No, I can’t believe it. Craziness! I hope your next couple of weeks of travelling and visiting go well. Have fun!
Have fun, girl. You’re doing it!
Call me call me! Do you have my number? Do I have yours! I want to be sure I can see you this weekend!
Woohoo! Go you! Just keep breathing, baby.
Oh Chiara, I’m sooo sad I missed your party and last dance class! Damn my mother for breaking her hip and having the nerve to ask me to help take care of her! Aaah, well, she did change my diapers…heeheee. Have a wonderful, super, mind-blowing time. I don’t think I’ll see you until you come home from this amazing adventure. I’ll miss your luscious hips and warm hugs and sweet smile.
You are one of the bravest women I have the honor of knowing!!
besos,
Kym
You’re doing it! You’re awesome, and it’s going to be great. Also, your father can stick it, if he says boo about your skin.
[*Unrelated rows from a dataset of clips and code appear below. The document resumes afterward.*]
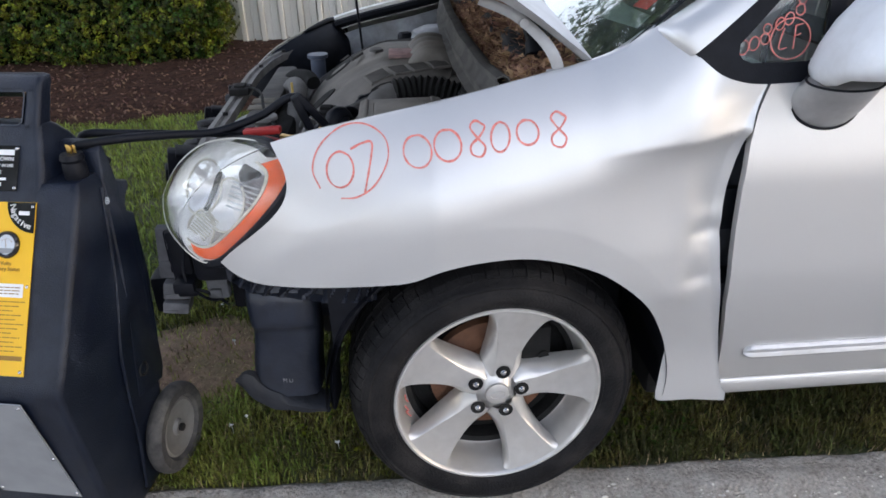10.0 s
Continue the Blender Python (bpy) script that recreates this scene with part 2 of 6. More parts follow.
M_BLUECAP = material("blue_cap", (0.075, 0.09, 0.13), rough=0.5, var=0.15, scale=20)
M_YELLOWTAPE = material("yellow_tag", (0.42, 0.29, 0.07), rough=0.6, var=0.1, scale=20)


def glass(name, tint=(0.9, 0.95, 0.93), rough=0.02, haze=0.0, ior=1.5):
    m = bpy.data.materials.new(name)
    m.use_nodes = True
    b = m.node_tree.nodes["Principled BSDF"]
    b.inputs["Base Color"].default_value = (*tint, 1)
    b.inputs["Roughness"].default_value = rough
    b.inputs["Transmission Weight"].default_value = 1.0 - haze
    b.inputs["IOR"].default_value = ior
    return m


M_GLASS = glass("window_glass", (0.80, 0.90, 0.87), ior=1.75)
M_QUARTERGLASS = glass("quarter_window_glass", (0.82, 0.88, 0.86))
M_SIDEGLASS = glass("side_window_glass", (0.24, 0.28, 0.275), ior=1.72)
M_LENS = glass("lamp_lens", (0.99, 0.98, 0.95), 0.02, 0.022, 1.32)
M_MIRRORSHELL = material("mirror_shell_paint", (0.66, 0.67, 0.69), rough=0.55, metal=0.15, var=0.06, scale=14, coat=0.4, second=(0.40, 0.39, 0.36), second_scale=11, second_amount=0.35)
M_WORNLABEL = material("worn_label", (0.36, 0.22, 0.21), rough=0.8, var=0.25, scale=40, second=(0.12, 0.11, 0.10), second_scale=15, second_amount=0.7)
M_TAN = material("tan_label", (0.13, 0.115, 0.09), rough=0.8, var=0.2, scale=25)
M_DIAL = material("dial_face", (0.66, 0.70, 0.74), rough=0.3, var=0.04, scale=20, coat=0.5)
M_CARTTYRE = material("cart_tyre", (0.045, 0.043, 0.042), rough=0.85, var=0.3, scale=40, bump=0.3, bump_scale=120, second=(0.15, 0.14, 0.12), second_scale=16, second_amount=0.6)
M_CARTHUB = material("cart_hub", (0.17, 0.165, 0.155), rough=0.6, var=0.2, scale=20, second=(0.10, 0.09, 0.08), second_scale=12, second_amount=0.6)

M_HEM = material("shaded_hem_grey", (0.36, 0.36, 0.36), rough=0.55, metal=0.2, var=0.10, scale=25, second=(0.20, 0.19, 0.175), second_scale=8, second_amount=0.6)
M_MIRRORFOOT = material("mirror_foot_paint", (0.50, 0.50, 0.50), rough=0.40, metal=0.8, var=0.08, scale=40, second=(0.40, 0.395, 0.38), second_scale=12, second_amount=0.4)
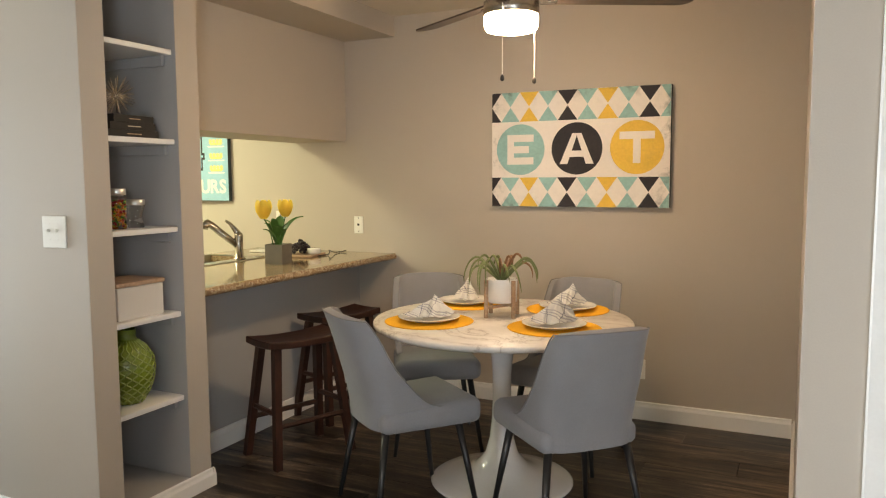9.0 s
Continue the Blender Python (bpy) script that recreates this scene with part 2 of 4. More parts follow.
# this wall is unseen; its gap holds the assumed end window's lamp
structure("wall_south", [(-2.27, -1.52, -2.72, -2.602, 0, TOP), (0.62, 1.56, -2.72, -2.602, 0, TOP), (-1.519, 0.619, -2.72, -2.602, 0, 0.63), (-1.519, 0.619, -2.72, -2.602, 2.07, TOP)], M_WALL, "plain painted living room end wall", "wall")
structure("wall_hall", [(-6.2, -2.64, FRONT + 0.01, 4.53, 0, TOP), (-2.64, LEFT, FRONT + 0.01, 4.53, 0, TOP)], M_WALL, "pale taupe painted hallway wall", "wall")
structure("wall_hall_end", [(-6.2, -6.08, 3.5, 3.55, 0, TOP), (-6.2, -6.08, 4.35, FRONT + 0.008, 0, TOP), (-6.2, -6.08, 3.551, 4.349, 2.04, TOP), (-6.2, -2.272, 3.38, 3.498, 0, TOP)], M_WALL, "plain painted hallway end wall", "wall")
structure("wall_kitchen_end", [(-5.02, -4.902, 4.42, 6.91, 0, TOP)], M_WALL, "plain painted kitchen end wall", "wall")
structure("wall_closet", [(1.56, 2.2, 4.41, 4.53, 0, TOP), (2.2, 2.3, 3.4, 4.53, 0, TOP), (1.562, 2.2, 3.3, 3.4, 0, TOP)], M_WALL, "plain closet walls behind the closet door", "wall")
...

Remember, he’s not a reliable historian.
De-lurking to say good luck and have the time of your life! I am so jealous of your opportunity and will be waiting for your posts!
I am looking forward to meeting you!!
Rock it, Chiara! You’re awesome!
Just remember, BettyLou is behind you 100%.
I know this comment is, oh, months late. Nonetheless, I’d like to clear something up.
The reason Seattle does not have a “pirate store” like SF does, is that we have a spaceship-o-naut store instead.
(My five-year-old niece calls them, “space divers.” She knows. It’s that little tank of air that you absolutely must bring with you.)
Same writing project as the pirates, different (and new!) chapter. When I finallly kill my pernicious little writing project, I am so going to volunteer there. At the store.
I hope they sell Fisher Space Pens.
grrr. pernicious html tags.
sorry.
Along with all of the obvious risks you’re taking, what with putting your whole life in a lifeboat and paddling off to the unknown, I’d say among the biggest risks in particular I recognize is reading the _Anne_ series at such a tender time. Chiara, WHAT ARE YOU THINKING? I just couldn’t. I couldn’t do it. I mean, the lake of shining waters? The lover’s lane? Diana of the dimpled elbows — I could never! Just thinking about it all, the growth, the depth, it’s overwhelming. May all of your travels be informed by the hopefulness and reflectiveness of Anne.
Go you! :) It’s gonna be amazing! :)
eeeeee! I get to meet you soon! :)
Have a good trip! I’ll miss seeing you at the market.